No, I don’t.
However, the answer is a bit subtler than that. For people who use a phonetic alphabet, there are serious reasons to encourage small children to read until they master decoding. That’s a fancy way of saying that you can look at text in a phonetic alphabet and understand it easily.
Okay, the simpler way to put it is that kids need to practice reading until they master the process. *grin*
Reading text is absolutely a necessary skill. However, in terms of obtaining information, while reading is a major way to do so, it is simply not, nor has it ever been, the only way. Oral traditions are rich sources of information. The problem with them up until recently was how ephemeral they were. But a recording?
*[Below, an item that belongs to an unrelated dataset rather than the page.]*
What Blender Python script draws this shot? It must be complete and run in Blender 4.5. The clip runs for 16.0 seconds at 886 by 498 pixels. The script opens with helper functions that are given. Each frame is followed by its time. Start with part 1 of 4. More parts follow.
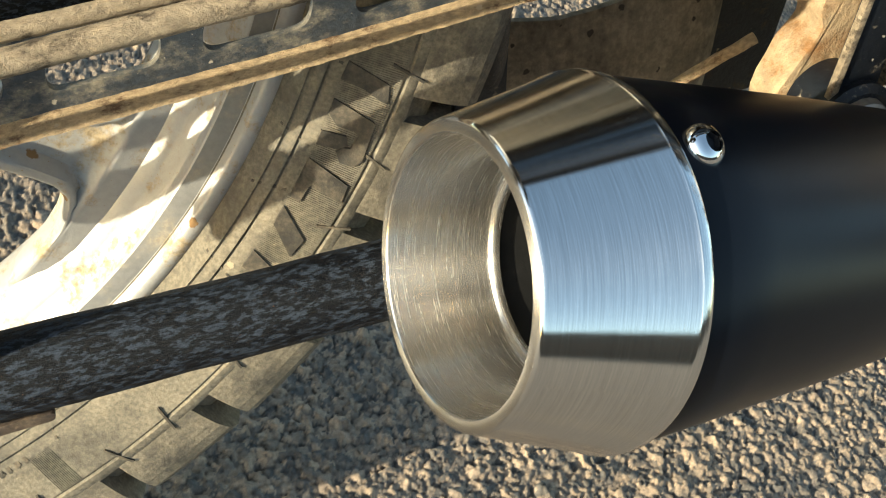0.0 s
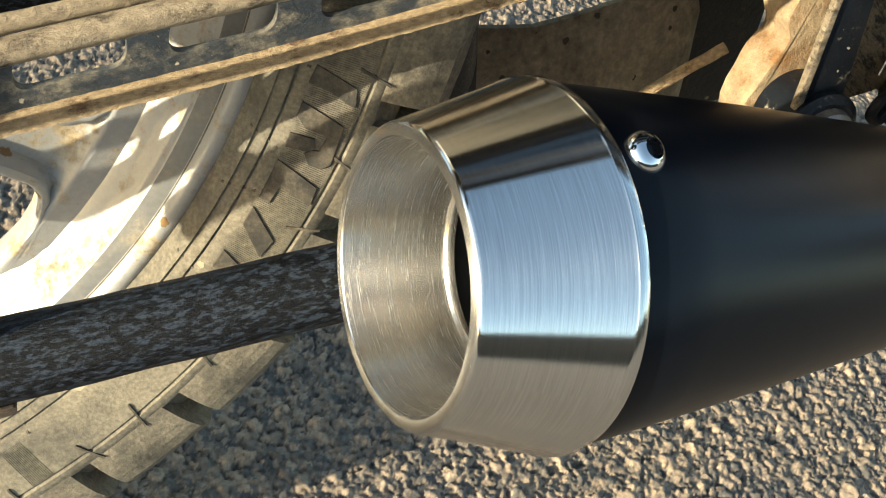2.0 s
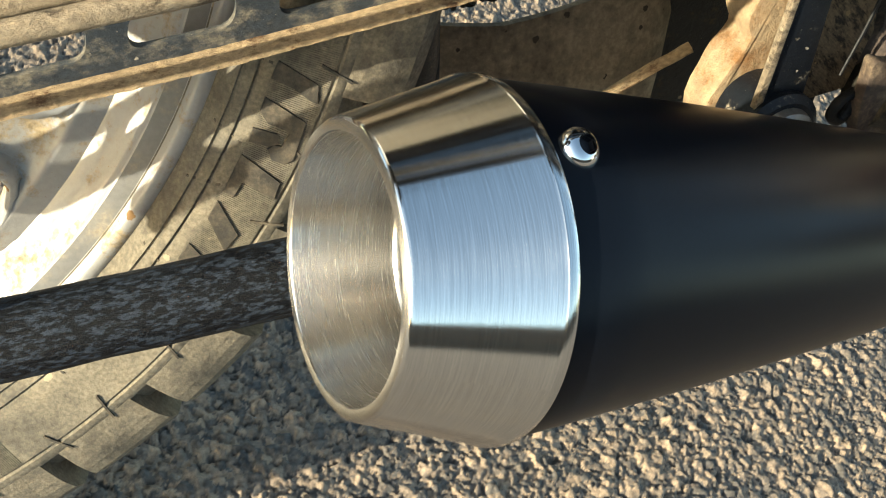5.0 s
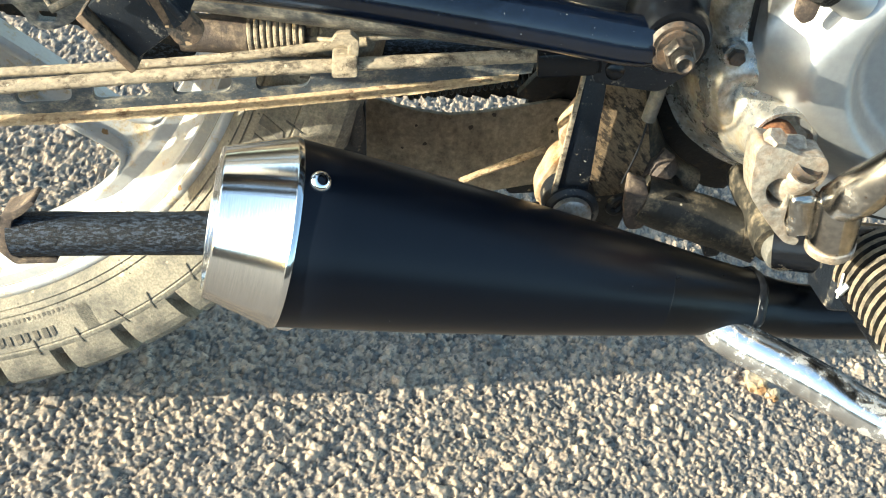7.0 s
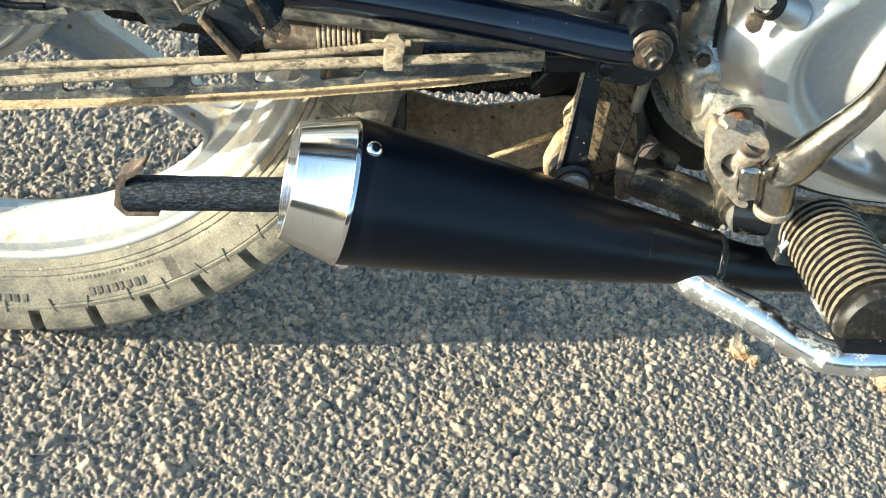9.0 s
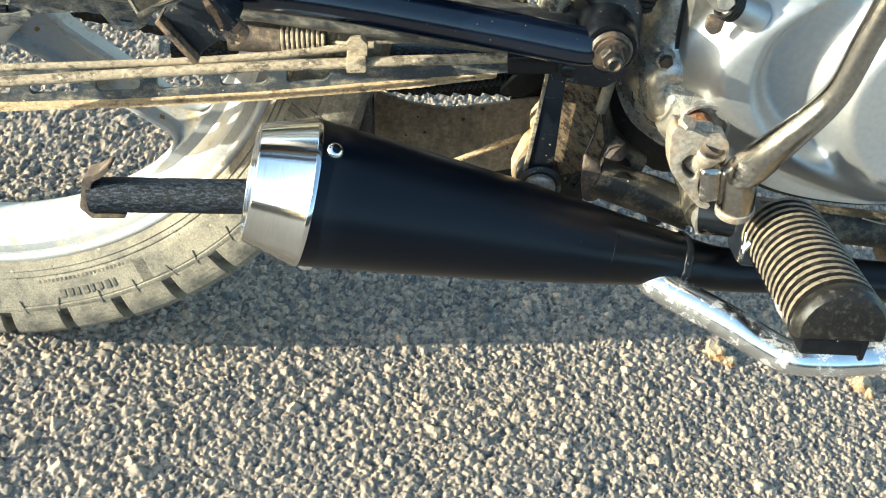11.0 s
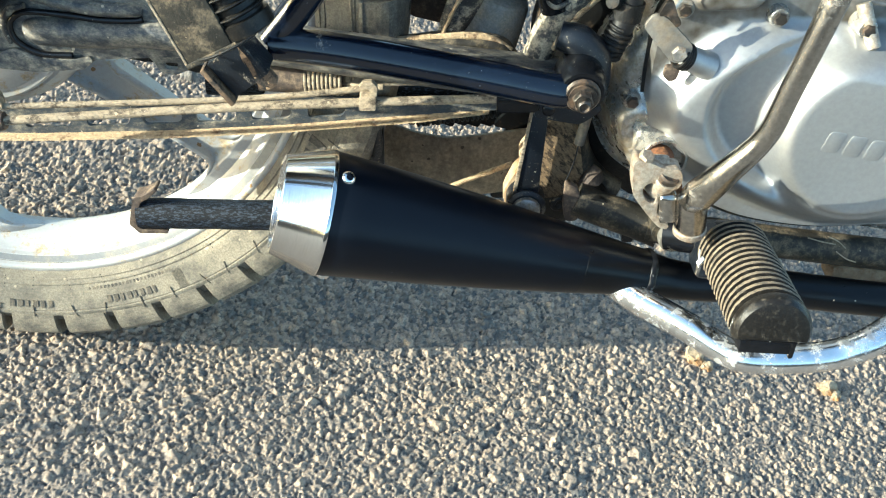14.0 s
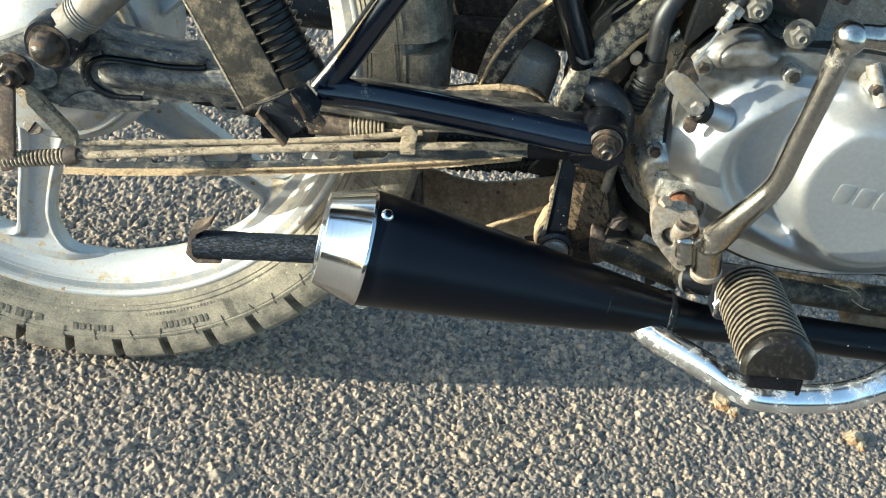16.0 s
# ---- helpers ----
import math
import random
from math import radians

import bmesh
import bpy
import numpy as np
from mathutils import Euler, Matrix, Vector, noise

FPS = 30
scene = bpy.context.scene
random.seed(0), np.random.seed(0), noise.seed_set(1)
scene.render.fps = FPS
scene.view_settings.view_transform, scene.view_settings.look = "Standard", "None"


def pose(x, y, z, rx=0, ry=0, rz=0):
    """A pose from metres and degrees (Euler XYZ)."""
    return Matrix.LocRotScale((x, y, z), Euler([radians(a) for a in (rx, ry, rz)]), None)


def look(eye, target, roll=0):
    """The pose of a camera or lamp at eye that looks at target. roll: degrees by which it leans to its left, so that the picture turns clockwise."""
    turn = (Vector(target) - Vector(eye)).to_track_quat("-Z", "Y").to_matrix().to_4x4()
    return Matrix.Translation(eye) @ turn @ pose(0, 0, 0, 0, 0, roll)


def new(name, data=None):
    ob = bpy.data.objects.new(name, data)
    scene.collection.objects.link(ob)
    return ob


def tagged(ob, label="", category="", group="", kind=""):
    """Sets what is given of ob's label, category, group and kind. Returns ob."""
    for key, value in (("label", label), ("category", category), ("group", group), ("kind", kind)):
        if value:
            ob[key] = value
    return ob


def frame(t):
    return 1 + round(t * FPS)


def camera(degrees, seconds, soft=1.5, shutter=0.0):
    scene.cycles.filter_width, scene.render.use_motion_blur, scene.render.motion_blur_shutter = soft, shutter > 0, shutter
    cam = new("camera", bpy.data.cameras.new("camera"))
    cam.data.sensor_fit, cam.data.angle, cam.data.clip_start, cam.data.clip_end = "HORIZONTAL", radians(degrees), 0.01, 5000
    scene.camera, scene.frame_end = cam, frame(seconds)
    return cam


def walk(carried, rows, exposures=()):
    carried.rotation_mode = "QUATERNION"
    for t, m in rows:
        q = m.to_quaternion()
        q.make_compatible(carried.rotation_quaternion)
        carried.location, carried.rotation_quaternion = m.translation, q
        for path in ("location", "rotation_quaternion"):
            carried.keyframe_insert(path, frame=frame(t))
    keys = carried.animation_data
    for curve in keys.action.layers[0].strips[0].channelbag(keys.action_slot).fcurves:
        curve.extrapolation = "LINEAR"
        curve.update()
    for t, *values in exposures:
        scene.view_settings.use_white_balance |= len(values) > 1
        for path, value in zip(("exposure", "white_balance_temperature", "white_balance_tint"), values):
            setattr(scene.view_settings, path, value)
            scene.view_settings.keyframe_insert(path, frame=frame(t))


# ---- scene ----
cam = camera(47.43, 16.0, soft=1.1)
PATH = [
    (0, 0.1641, -0.2400, 0.4429, 40.663, -13.583, -17.593),
    (0.5, 0.1735, -0.2377, 0.4422, 40.615, -13.667, -17.495),
    (1, 0.1726, -0.2429, 0.4439, 40.704, -13.871, -17.028),
    (1.5, 0.1712, -0.2448, 0.4464, 40.755, -13.962, -16.874),
    (2, 0.1733, -0.2459, 0.4480, 40.758, -14.016, -16.807),
    (2.5, 0.1715, -0.2525, 0.4468, 40.790, -14.131, -16.843),
    (3, 0.1741, -0.2502, 0.4507, 40.729, -14.113, -16.780),
    (3.5, 0.1804, -0.2509, 0.4494, 40.603, -14.164, -16.801),
    (5.8, 0.1871, -0.2563, 0.4632, 40.614, -14.328, -15.319),
    (6, 0.1947, -0.2640, 0.4783, 40.455, -13.664, -13.050),
    (6.2, 0.2078, -0.2796, 0.4970, 39.748, -13.821, -9.110),
    (6.5, 0.2448, -0.3219, 0.5312, 39.706, -11.968, -4.191),
    (6.8, 0.2534, -0.3728, 0.5779, 40.430, -13.185, -1.050),
    (7, 0.2782, -0.4095, 0.6243, 39.558, -11.765, 1.407),
    (7.5, 0.2847, -0.4717, 0.6750, 39.706, -11.688, 2.786),
    (8, 0.2783, -0.5000, 0.6955, 39.749, -11.630, 3.089),
    (8.5, 0.2689, -0.5078, 0.6958, 39.730, -11.490, 3.275),
    (9, 0.2663, -0.5094, 0.6968, 39.780, -11.426, 3.247),
    (9.5, 0.2749, -0.5138, 0.6895, 39.760, -11.394, 3.146),
    (10, 0.2856, -0.5060, 0.7010, 39.862, -11.428, 3.065),
    (10.2, 0.2846, -0.5116, 0.7023, 39.902, -11.495, 3.078),
    (12.5, 0.2877, -0.5040, 0.6968, 39.998, -11.339, 3.105),
    (13, 0.2861, -0.5043, 0.6985, 39.975, -11.384, 3.016),
    (13.5, 0.2830, -0.5134, 0.7179, 40.091, -11.371, 3.061),
    (14, 0.2865, -0.5714, 0.7754, 40.531, -11.002, 4.019),
    (14.5, 0.2931, -0.6156, 0.8006, 41.701, -10.316, 5.527),
    (15, 0.2980, -0.6336, 0.8079, 42.307, -10.168, 6.382),
    (15.5, 0.2988, -0.6213, 0.8075, 42.764, -9.994, 7.076),
    (16, 0.2975, -0.6111, 0.8057, 42.930, -9.978, 7.225),
]
walk(cam, [(t, pose(x, y, z, rx, ry, rz)) for t, x, y, z, rx, ry, rz in PATH],
     exposures=[(0.0, 1.36, 6930, 1), (3.5, 1.40, 6930, 1), (5.9, 1.51, 6830, 1), (6.6, 1.96, 6380, 0), (7.2, 2.21, 6130, -2), (8.5, 1.98, 6030, -3), (12.5, 2.05, 5880, -4), (13.8, 2.03, 5780, -4), (14.6, 1.74, 5830, -3), (16.0, 1.67, 5830, -3)])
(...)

That preserves more than just the text of what was said, after all.
Believe it or not, there was a theory in the middle 20th century among some scholars that reading silently is a relatively new phenomenon. It has since been debunked, but the reality is that it is common for many people when they read to “hear” a little voice in their head as they do so.
In school, if the goal is to master decoding text, then listening to an audiobook would certainly be cheating, as it skirts the point of the exercise. If the point of the exercise is to gain and retain information, then no, listening to an audiobook is not cheating.
The thing is, I’m not in a classroom myself. I read almost entirely for entertainment, even when it’s so-called scholarly material. I want to be exposed to a clever idea, or fun characters or an interesting plot. I want to learn a new thing.
For the most part, I do this through audiobooks as I am a bit time-crunched. I have work to do, I need to make sure I get enough exercise, I want a clean house. I can take a walk and listen to an audiobook. I can cook a meal or wash dishes or do anything else required to keep my home tidy while listening to an audiobook. So, I do.
I was certainly praised as a child for being a voracious reader. *shrugs* When I was a kid, I took pride in this and a sense of identity from it.
As an adult, I tend to lump books, text, and audio, in with other entertainment media and don’t necessarily see casual fiction as all that nobler than zoning out in front of The Sopranos. The only difference is that I’m getting my dishes done while I’m doing it. I read a lot of books, but I’m not a scholar particularly. I’m doing it for entertainment.
So no, it’s not cheating. It’s not a contest for which I am expecting credit. Is it cheating to learn about astronomy from watching Cosmos rather than reading a popular book on the subject? Of course not.